26/1/99

Jan 26, 2009 22:13

И в процессе,и по последствиям темные Искусства сродни блуду. То же самое затягивающее желание ЗНАТЬ, когда утрачивается цель, процесс становится самоценным, вбирает в себя и наконец отрешает от всех иных желаний. Соприкосновение с ними, далее, подобно утрате девственности и чистоты. Потому несомненно, что душа, желающая сохранить себя в здравии, должна держаться от них как можно дальше.
"Он каждодневно совращает тебя с пути, он дразнит тебя и насмехается над тобой, возвращая тебе надежду, подобно сну, обманывающему тебя напрасными видениями, вплоть до того момента, когда отведенное тебе время истечет и смерть, покрывающая все мраком, увы, заберет тебя, не позволив достичь поставленной цели".

Несколько дней назад я получил посылку от друга, которого давно нет в живых.
"На самом деле их было два.

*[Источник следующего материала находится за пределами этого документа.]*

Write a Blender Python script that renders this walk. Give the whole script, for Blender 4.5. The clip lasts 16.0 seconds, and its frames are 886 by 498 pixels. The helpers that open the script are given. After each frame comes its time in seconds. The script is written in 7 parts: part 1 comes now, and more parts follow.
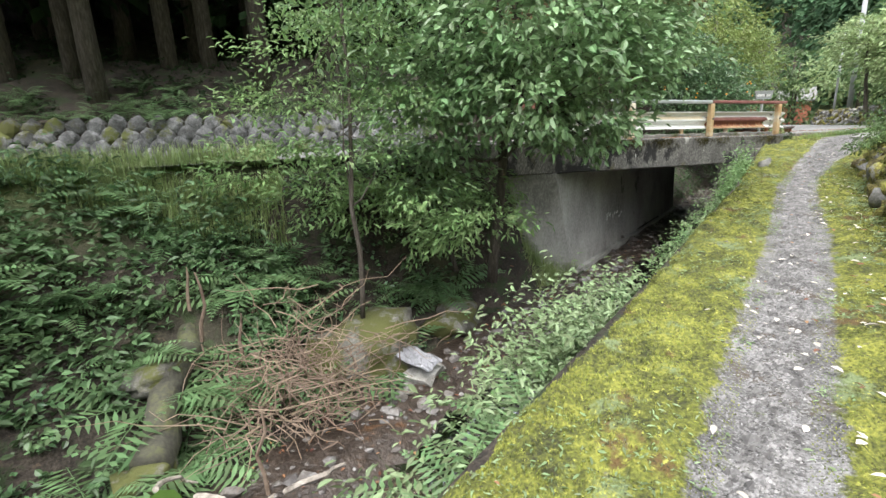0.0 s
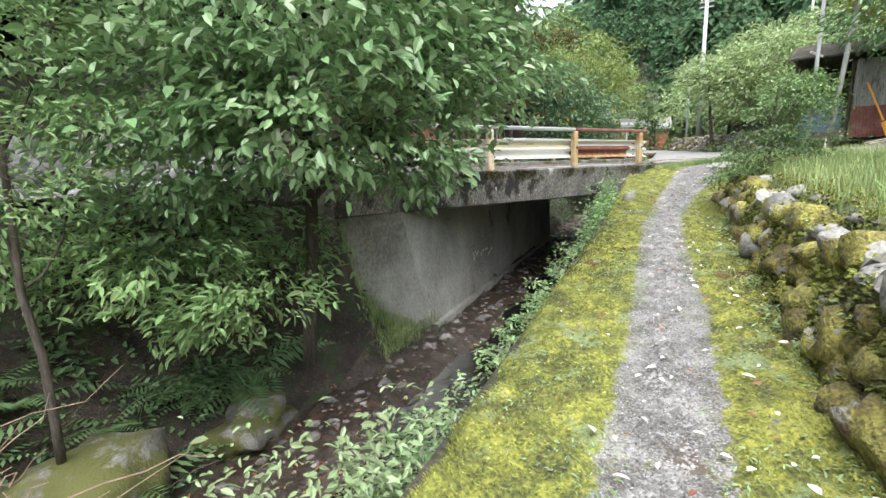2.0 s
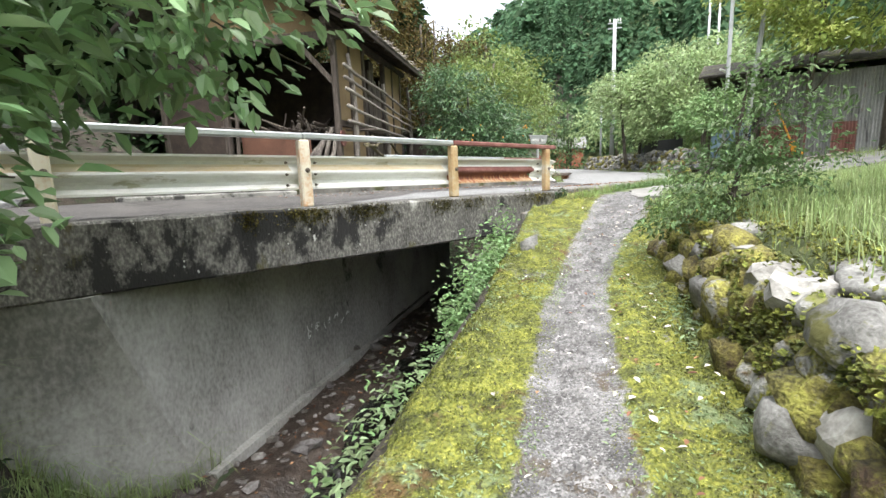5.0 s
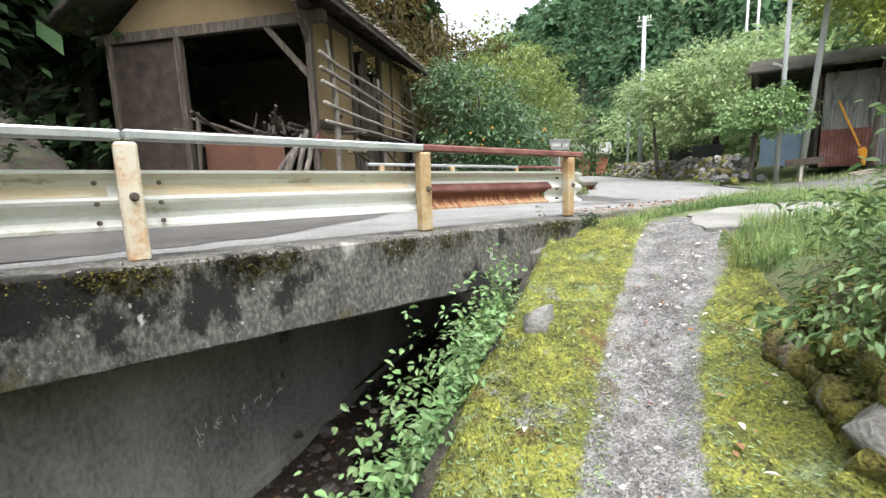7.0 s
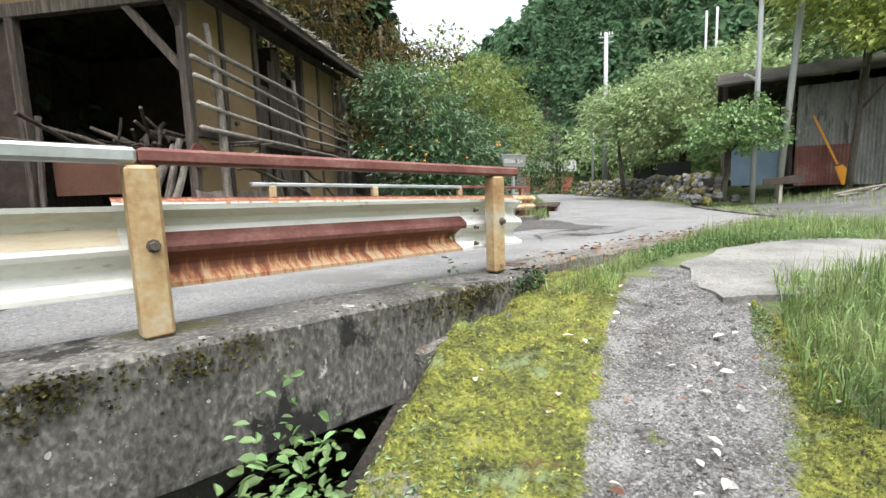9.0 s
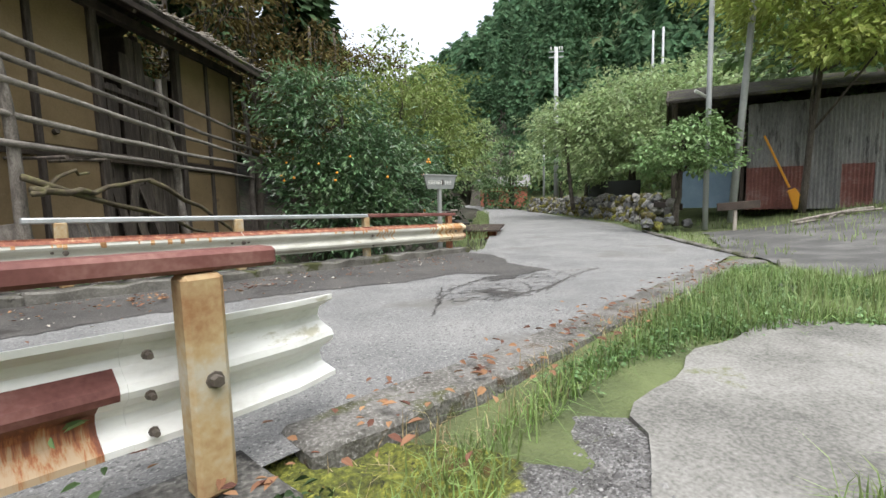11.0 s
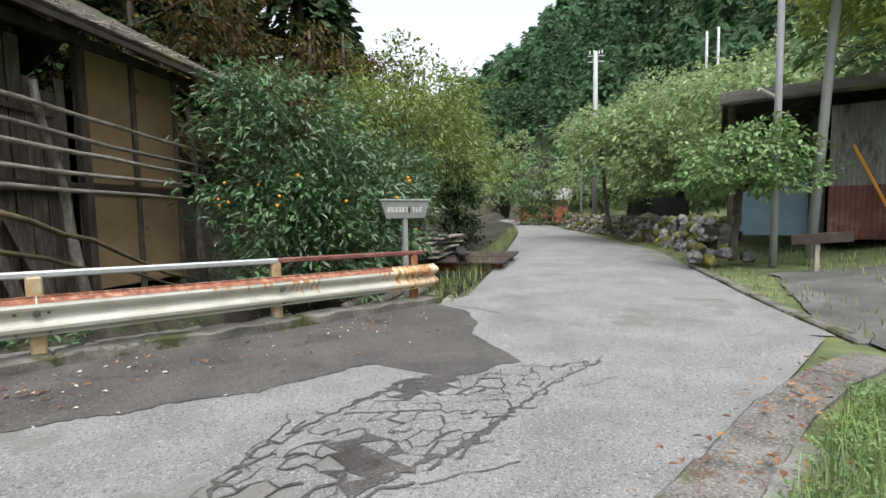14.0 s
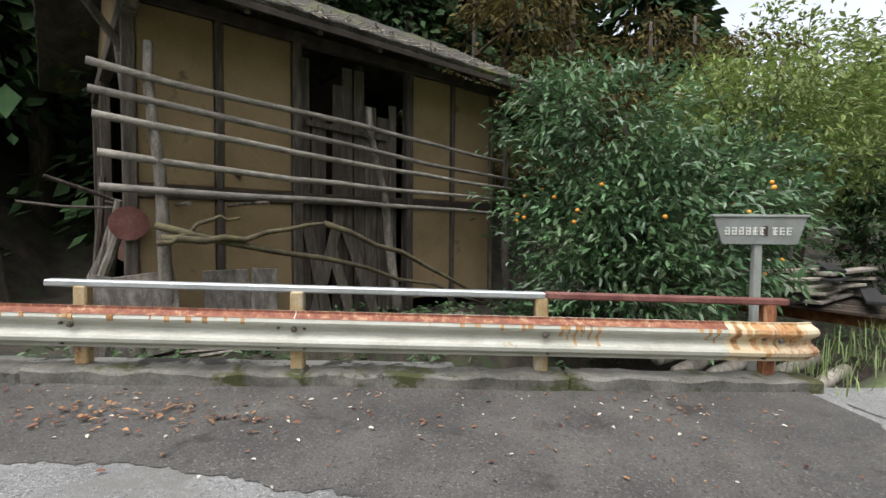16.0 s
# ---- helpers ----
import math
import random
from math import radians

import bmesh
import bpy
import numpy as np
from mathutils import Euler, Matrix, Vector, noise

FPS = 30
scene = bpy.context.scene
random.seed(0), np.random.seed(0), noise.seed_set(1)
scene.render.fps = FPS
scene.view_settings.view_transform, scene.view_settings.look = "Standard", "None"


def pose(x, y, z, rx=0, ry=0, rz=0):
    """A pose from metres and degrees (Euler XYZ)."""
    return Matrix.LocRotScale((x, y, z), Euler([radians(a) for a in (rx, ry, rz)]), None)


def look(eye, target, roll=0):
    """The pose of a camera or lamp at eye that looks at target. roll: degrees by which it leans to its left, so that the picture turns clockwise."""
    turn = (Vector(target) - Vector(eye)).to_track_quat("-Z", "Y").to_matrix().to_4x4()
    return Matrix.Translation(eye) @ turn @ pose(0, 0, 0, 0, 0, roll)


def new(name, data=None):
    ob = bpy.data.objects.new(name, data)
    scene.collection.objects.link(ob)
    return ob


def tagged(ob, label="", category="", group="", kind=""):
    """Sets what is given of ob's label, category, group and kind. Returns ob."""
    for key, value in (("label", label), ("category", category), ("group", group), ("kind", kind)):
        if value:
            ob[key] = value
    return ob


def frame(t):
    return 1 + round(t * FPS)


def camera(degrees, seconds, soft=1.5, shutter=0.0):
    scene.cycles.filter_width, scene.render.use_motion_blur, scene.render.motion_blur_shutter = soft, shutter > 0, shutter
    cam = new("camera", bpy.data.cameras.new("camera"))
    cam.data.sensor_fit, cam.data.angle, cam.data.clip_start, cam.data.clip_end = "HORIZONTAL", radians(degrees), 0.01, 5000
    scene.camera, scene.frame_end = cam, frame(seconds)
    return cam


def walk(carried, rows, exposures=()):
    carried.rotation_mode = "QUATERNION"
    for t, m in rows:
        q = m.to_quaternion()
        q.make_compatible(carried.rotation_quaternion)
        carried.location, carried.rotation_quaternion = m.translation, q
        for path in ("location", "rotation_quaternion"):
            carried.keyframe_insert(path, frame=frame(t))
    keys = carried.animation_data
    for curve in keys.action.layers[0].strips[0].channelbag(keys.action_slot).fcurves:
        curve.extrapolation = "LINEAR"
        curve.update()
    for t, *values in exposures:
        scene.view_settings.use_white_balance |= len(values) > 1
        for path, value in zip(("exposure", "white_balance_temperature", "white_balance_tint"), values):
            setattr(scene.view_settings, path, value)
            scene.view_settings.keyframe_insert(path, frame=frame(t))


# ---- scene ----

У меня такое предчувствие, что я могу не иметь возможности передать его лично, поэтому оставляю фиал в своем банковском сейфе. Когда придет назначенное время, кобольды доставят его тебе. Итак, если спустя шестьдесят лет ты все еще не преуспел в своем исследовании, думаю, тебе не помешают еще шестьдесят. Неплохой подарок ко дню рождения, верно?
Береги себя. Искренне твой, А. Р."

Кажется, он в самом деле меня любил. Не в том смысле, который сейчас модно обсуждать; Антониус... Тони Розенштайн любил всех. Он был самым светлым человеком из всех, кого я знал. Во время учебы мы почти не общались. Тони выглядел несколько неуместно в Фаустшуле, с этой своей жизнерадостной и смирной улыбкой деревенского паренька, среди полувоенного пафоса. Все время возился с какой-то живностью, на котороую остальные смотрели только как на ингредиентуру. Кажется, однажды я помог ему с каким-то сложным разделом Защитных чар, но и все. Он отыскал меня, когда я был адьюнктом при Гриндельвальде, и в тот вечер, когда он явился ко мне в Крахендорф... это было в июне 36-го... мы проговории до утра. Я в тот момент как раз увлекся бестиологией, а Розенштайн к тому времени стал одним из лучших специалистов по волшебным тварям. Я не знаю, как он жил за пределами нашего общения; он врывался, отвлекал меня от работы, уводил пить пиво или гулять по горам, фонтанировал поэзией, особо упирая на Рильке, терпел мою снисходительность и молчание. Он стал четвертым среди тех, чье общество меня не тяготило, после матери, брата и хм... Гриндельвальда. Постепенно он узнал о моей болезни (не от меня, видимо разговорил врача, у которого я постоянно наблюдался), а в 38-м Тони принес мне ко дню рождения поистине королевский подарок - кровь единорога, отданную добровольно. Я сам когда-то упомянул ему об эликсире, могущем избавить меня от полусквибского существования - совсем несложный состав, известный многим старым семьям; только вот главный действующий компонент был практически недоступен, а полученный неправильно, он превращал эликсир в смертельный яд. Тони не сказал, а я не спрашивал, как он получил ее, и что, следуя Уговору, отдал взамен.
Уже через месяц я наконец смог свободно использовать свои знания, не думая о том, что чрезмерное усиие спосбно уложить меня в постель или в гроб. Тони вскоре уехал в Японию. Мы больше не встречались. В августе 45-го он погиб в Нагасаки, спасая соседей-простецов. А три дня назад я получил от него письмо.

Сейчас в камине догорает старая тетрадь - одиннадцатый гримуар Трансильвануса, "Преображение плоти". Остальные рукописи я отправил в главный дом семьи, может быть, в следующем поколении также родится тот, кто сможет их читать. Мои опыты закончены. Спустя 60 лет, после всего, что я сделал, вряд ли единорог отдал бы для меня кровь. Я сделал и узнал много такого, от чего следует держаться подальше. Я причинил страдание и смерть многим людям, преимущественно из простецов. Я довел до конца эксперимент Моргенштерна, и он бесплоден. Я принимал участие в мести целой стране, и мы преуспели, но месть уже не приносит облегчения. Я достиг многого, но это ничего не стоит. Моя душа похожа на пепел от сгоревшей книги. Надеюсь, что Тот, Кто ее написал, помнит ее наизусть. Мне осталось, думаю, чуть больше года. Скоро я увижусь с Тони Розенштайном, и я надеюсь, что смогу посмотреть ему в глаза. Я не собираюсь ни приближать, ни удалять свой час. Я точно остывающий уголь.